Information provided —

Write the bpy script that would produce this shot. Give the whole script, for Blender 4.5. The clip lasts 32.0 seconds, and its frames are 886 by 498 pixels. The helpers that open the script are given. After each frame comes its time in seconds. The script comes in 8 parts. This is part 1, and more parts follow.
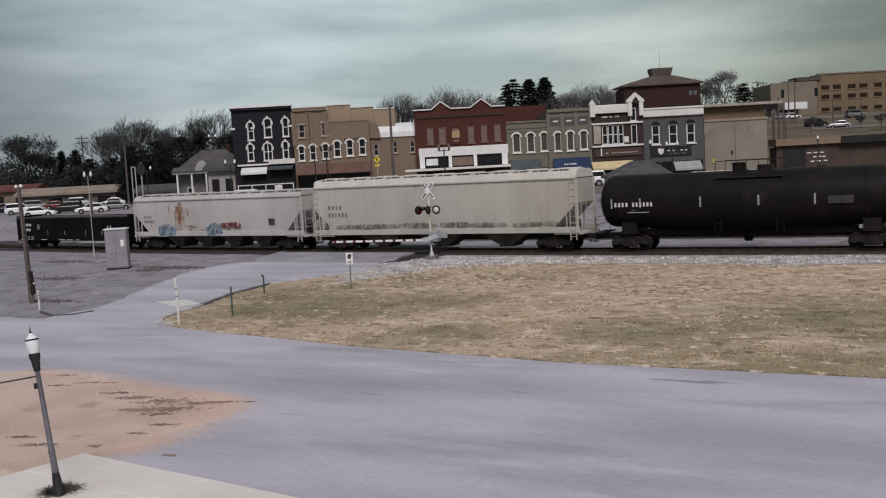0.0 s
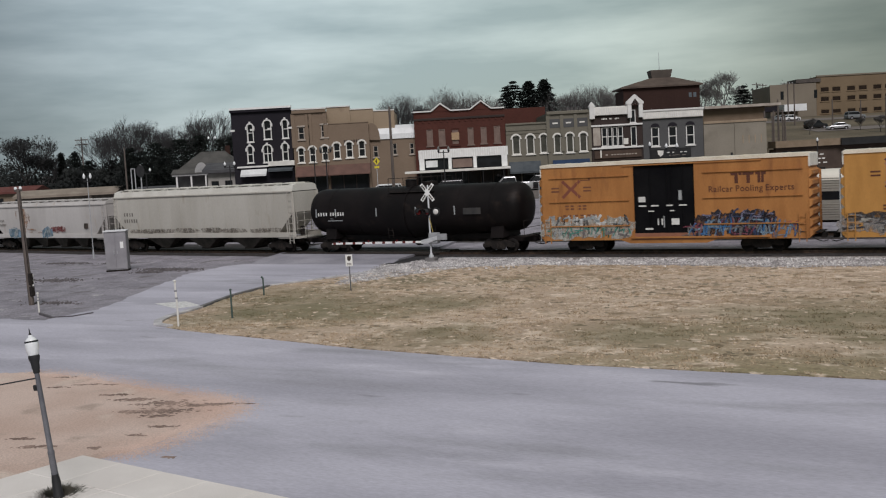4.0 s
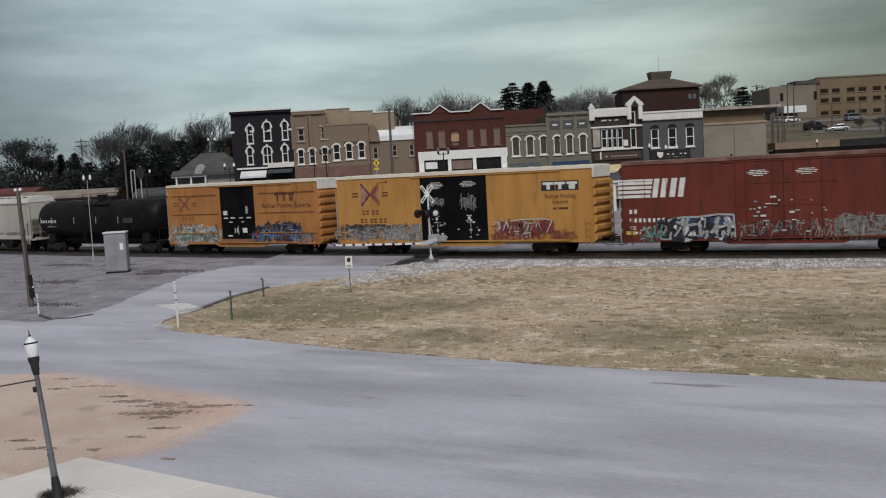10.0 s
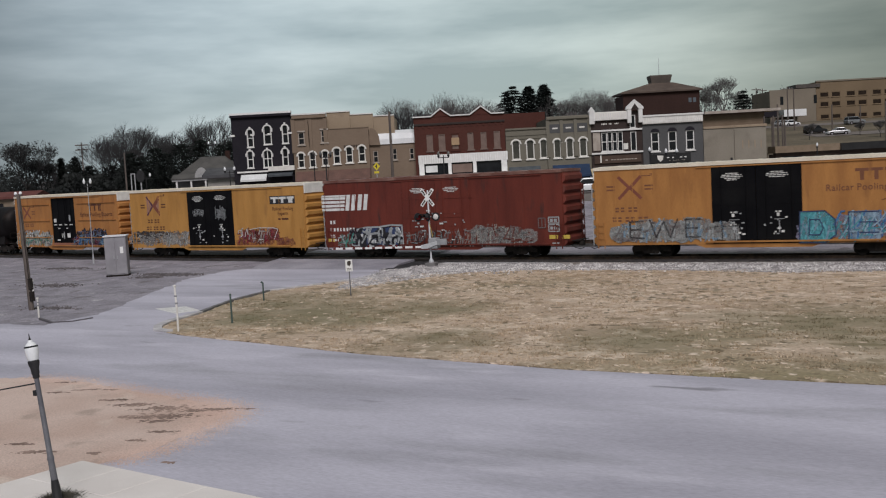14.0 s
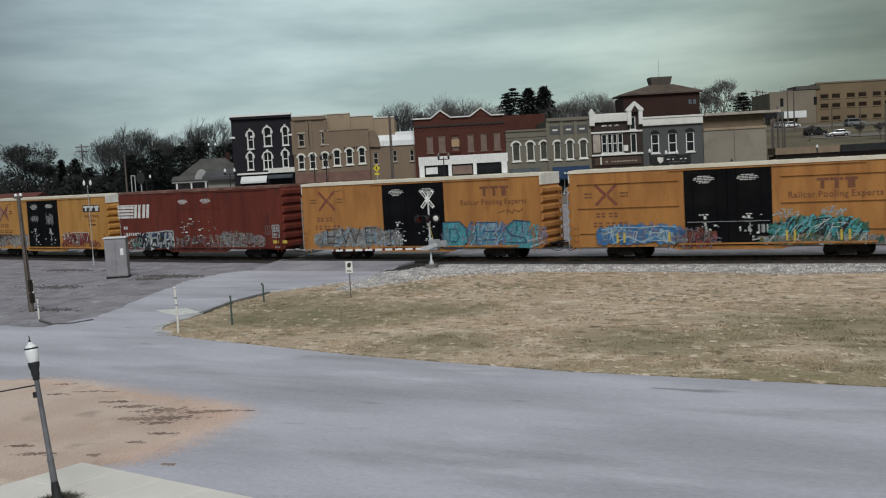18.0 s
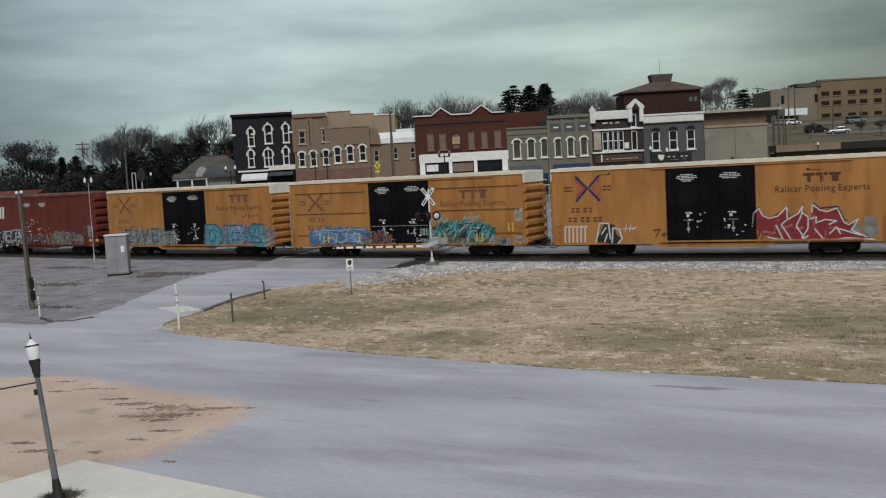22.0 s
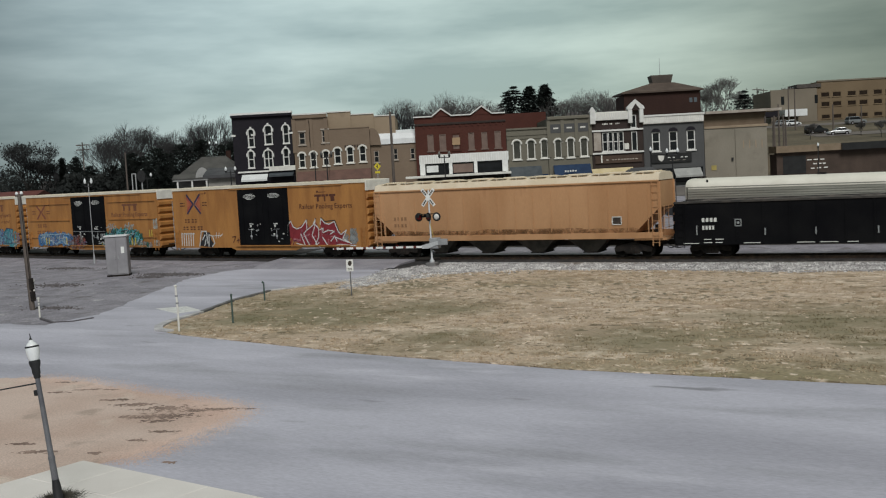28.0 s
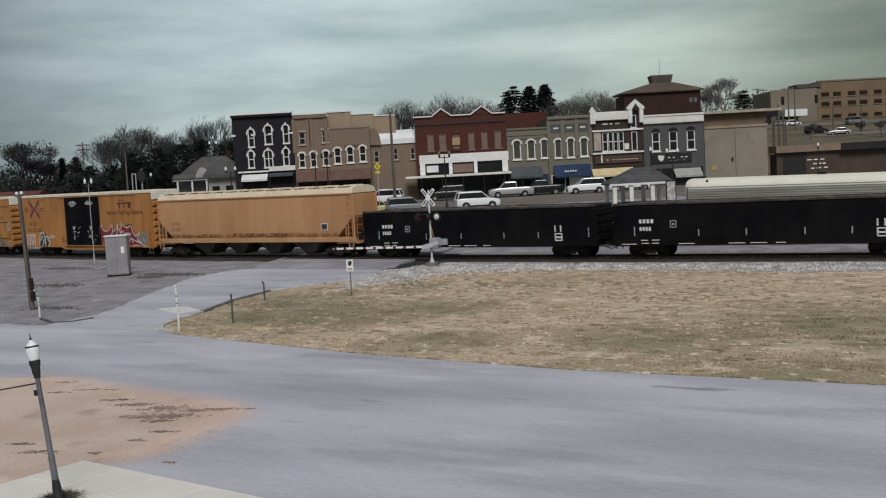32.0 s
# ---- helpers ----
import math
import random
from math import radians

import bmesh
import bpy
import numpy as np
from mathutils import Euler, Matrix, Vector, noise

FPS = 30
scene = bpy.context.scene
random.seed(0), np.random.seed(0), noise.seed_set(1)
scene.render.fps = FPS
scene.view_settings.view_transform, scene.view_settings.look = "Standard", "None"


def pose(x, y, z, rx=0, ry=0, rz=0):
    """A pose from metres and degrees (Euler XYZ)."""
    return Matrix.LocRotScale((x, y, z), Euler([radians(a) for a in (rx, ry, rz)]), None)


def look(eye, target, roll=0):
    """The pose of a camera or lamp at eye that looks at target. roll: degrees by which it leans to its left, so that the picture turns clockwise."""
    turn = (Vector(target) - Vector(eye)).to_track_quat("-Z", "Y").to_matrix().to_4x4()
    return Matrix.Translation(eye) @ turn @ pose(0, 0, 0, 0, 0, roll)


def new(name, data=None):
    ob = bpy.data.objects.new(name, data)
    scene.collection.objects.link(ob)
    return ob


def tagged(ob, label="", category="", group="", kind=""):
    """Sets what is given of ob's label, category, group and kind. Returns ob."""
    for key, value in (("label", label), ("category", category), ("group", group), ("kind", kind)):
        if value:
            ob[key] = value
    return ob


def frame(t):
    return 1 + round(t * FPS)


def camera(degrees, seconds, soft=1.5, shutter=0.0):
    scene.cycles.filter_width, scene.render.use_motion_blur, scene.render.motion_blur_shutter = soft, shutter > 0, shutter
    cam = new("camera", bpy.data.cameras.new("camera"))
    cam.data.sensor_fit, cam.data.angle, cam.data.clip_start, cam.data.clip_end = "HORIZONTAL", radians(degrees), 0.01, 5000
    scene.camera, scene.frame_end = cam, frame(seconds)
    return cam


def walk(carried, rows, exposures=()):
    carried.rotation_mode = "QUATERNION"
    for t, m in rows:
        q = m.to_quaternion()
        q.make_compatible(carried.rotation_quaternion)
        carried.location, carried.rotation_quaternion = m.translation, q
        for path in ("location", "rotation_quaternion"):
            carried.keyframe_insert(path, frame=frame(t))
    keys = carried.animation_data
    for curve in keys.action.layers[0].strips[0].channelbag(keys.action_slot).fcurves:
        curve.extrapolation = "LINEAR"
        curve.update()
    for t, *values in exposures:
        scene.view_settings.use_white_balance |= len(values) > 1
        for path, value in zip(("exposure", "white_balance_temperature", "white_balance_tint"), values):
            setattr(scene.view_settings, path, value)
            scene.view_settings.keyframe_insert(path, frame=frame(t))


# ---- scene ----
# The camera stands on a mast south of a level crossing; rail top is z = 0, the track runs along x.
UNIT = 0.89                                          # metres to one unit of the plan below
STAND = (20.69, -62.65, 6.447)                           # where the mast stands in the plan
EYE = Vector(STAND) * UNIT
YAW, PITCH, ROLL = 29.61, 4.72, -3.15
SWAY = (
    (0, 0.000, -0.242), (0.5, 0.000, -0.340), (1, 0.000, -0.438), (1.5, 0.000, -0.294), (2, 0.000, -0.294), (2.5, 0.000, -0.242),
    (3, 0.000, -0.196), (3.5, -0.023, -0.121), (5.5, -0.046, -0.242), (6, -0.046, -0.196), (6.5, -0.046, -0.098), (7, -0.046, 0.000),
    (7.5, -0.046, -0.052), (8, -0.046, -0.075), (8.5, -0.046, -0.196), (9, -0.046, -0.144), (9.5, -0.046, -0.098), (10, -0.046, -0.052),
    (10.5, -0.046, 0.046), (11, -0.046, 0.144), (11.5, -0.046, 0.167), (12, -0.046, 0.098), (12.5, -0.046, 0.046), (13, -0.046, 0.046),
    (13.5, -0.046, 0.121), (14, -0.046, 0.144), (14.5, -0.046, 0.242), (16.5, -0.046, 0.098), (17, -0.023, 0.098), (17.5, -0.046, 0.144),
    (18, -0.046, 0.242), (18.5, -0.046, 0.144), (19, -0.046, 0.121), (19.5, -0.046, 0.069), (20, -0.046, -0.098), (20.5, 0.000, -0.023),
    (21, 0.000, 0.046), (21.5, 0.000, 0.098), (22, 0.000, 0.098), (22.5, 0.000, 0.144), (23, 0.000, 0.000), (23.5, 0.000, -0.052),
    (24, 0.000, -0.046), (24.5, 0.000, 0.046), (25, 0.000, 0.144), (25.5, 0.000, 0.242), (27.5, 0.000, 0.098), (28, 0.000, 0.144),
    (28.5, 0.023, 0.196), (29, 0.023, 0.196), (29.5, 0.046, 0.144), (30, 0.046, 0.098), (30.5, 0.046, -0.098), (31, 0.046, -0.098),
    (31.5, 0.023, 0.023), (32, 0.000, 0.144),
)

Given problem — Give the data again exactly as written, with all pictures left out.

Output —
Write the bpy script that would produce this shot. Give the whole script, for Blender 4.5. The clip lasts 32.0 seconds, and its frames are 886 by 498 pixels. The helpers that open the script are given. After each frame comes its time in seconds. The script comes in 8 parts. This is part 1, and more parts follow.
0.0 s
4.0 s
10.0 s
14.0 s
18.0 s
22.0 s
28.0 s
32.0 s
# ---- helpers ----
import math
import random
from math import radians

import bmesh
import bpy
import numpy as np
from mathutils import Euler, Matrix, Vector, noise

FPS = 30
scene = bpy.context.scene
random.seed(0), np.random.seed(0), noise.seed_set(1)
scene.render.fps = FPS
scene.view_settings.view_transform, scene.view_settings.look = "Standard", "None"


def pose(x, y, z, rx=0, ry=0, rz=0):
    """A pose from metres and degrees (Euler XYZ)."""
    return Matrix.LocRotScale((x, y, z), Euler([radians(a) for a in (rx, ry, rz)]), None)


def look(eye, target, roll=0):
    """The pose of a camera or lamp at eye that looks at target. roll: degrees by which it leans to its left, so that the picture turns clockwise."""
    turn = (Vector(target) - Vector(eye)).to_track_quat("-Z", "Y").to_matrix().to_4x4()
    return Matrix.Translation(eye) @ turn @ pose(0, 0, 0, 0, 0, roll)


def new(name, data=None):
    ob = bpy.data.objects.new(name, data)
    scene.collection.objects.link(ob)
    return ob


def tagged(ob, label="", category="", group="", kind=""):
    """Sets what is given of ob's label, category, group and kind. Returns ob."""
    for key, value in (("label", label), ("category", category), ("group", group), ("kind", kind)):
        if value:
            ob[key] = value
    return ob


def frame(t):
    return 1 + round(t * FPS)


def camera(degrees, seconds, soft=1.5, shutter=0.0):
    scene.cycles.filter_width, scene.render.use_motion_blur, scene.render.motion_blur_shutter = soft, shutter > 0, shutter
    cam = new("camera", bpy.data.cameras.new("camera"))
    cam.data.sensor_fit, cam.data.angle, cam.data.clip_start, cam.data.clip_end = "HORIZONTAL", radians(degrees), 0.01, 5000
    scene.camera, scene.frame_end = cam, frame(seconds)
    return cam


def walk(carried, rows, exposures=()):
    carried.rotation_mode = "QUATERNION"
    for t, m in rows:
        q = m.to_quaternion()
        q.make_compatible(carried.rotation_quaternion)
        carried.location, carried.rotation_quaternion = m.translation, q
        for path in ("location", "rotation_quaternion"):
            carried.keyframe_insert(path, frame=frame(t))
    keys = carried.animation_data
    for curve in keys.action.layers[0].strips[0].channelbag(keys.action_slot).fcurves:
        curve.extrapolation = "LINEAR"
        curve.update()
    for t, *values in exposures:
        scene.view_settings.use_white_balance |= len(values) > 1
        for path, value in zip(("exposure", "white_balance_temperature", "white_balance_tint"), values):
            setattr(scene.view_settings, path, value)
            scene.view_settings.keyframe_insert(path, frame=frame(t))


# ---- scene ----
# The camera stands on a mast south of a level crossing; rail top is z = 0, the track runs along x.
UNIT = 0.89                                          # metres to one unit of the plan below
STAND = (20.69, -62.65, 6.447)                           # where the mast stands in the plan
EYE = Vector(STAND) * UNIT
YAW, PITCH, ROLL = 29.61, 4.72, -3.15
SWAY = (
    (0, 0.000, -0.242), (0.5, 0.000, -0.340), (1, 0.000, -0.438), (1.5, 0.000, -0.294), (2, 0.000, -0.294), (2.5, 0.000, -0.242),
    (3, 0.000, -0.196), (3.5, -0.023, -0.121), (5.5, -0.046, -0.242), (6, -0.046, -0.196), (6.5, -0.046, -0.098), (7, -0.046, 0.000),
    (7.5, -0.046, -0.052), (8, -0.046, -0.075), (8.5, -0.046, -0.196), (9, -0.046, -0.144), (9.5, -0.046, -0.098), (10, -0.046, -0.052),
    (10.5, -0.046, 0.046), (11, -0.046, 0.144), (11.5, -0.046, 0.167), (12, -0.046, 0.098), (12.5, -0.046, 0.046), (13, -0.046, 0.046),
    (13.5, -0.046, 0.121), (14, -0.046, 0.144), (14.5, -0.046, 0.242), (16.5, -0.046, 0.098), (17, -0.023, 0.098), (17.5, -0.046, 0.144),
    (18, -0.046, 0.242), (18.5, -0.046, 0.144), (19, -0.046, 0.121), (19.5, -0.046, 0.069), (20, -0.046, -0.098), (20.5, 0.000, -0.023),
    (21, 0.000, 0.046), (21.5, 0.000, 0.098), (22, 0.000, 0.098), (22.5, 0.000, 0.144), (23, 0.000, 0.000), (23.5, 0.000, -0.052),
    (24, 0.000, -0.046), (24.5, 0.000, 0.046), (25, 0.000, 0.144), (25.5, 0.000, 0.242), (27.5, 0.000, 0.098), (28, 0.000, 0.144),
    (28.5, 0.023, 0.196), (29, 0.023, 0.196), (29.5, 0.046, 0.144), (30, 0.046, 0.098), (30.5, 0.046, -0.098), (31, 0.046, -0.098),
    (31.5, 0.023, 0.023), (32, 0.000, 0.144),
)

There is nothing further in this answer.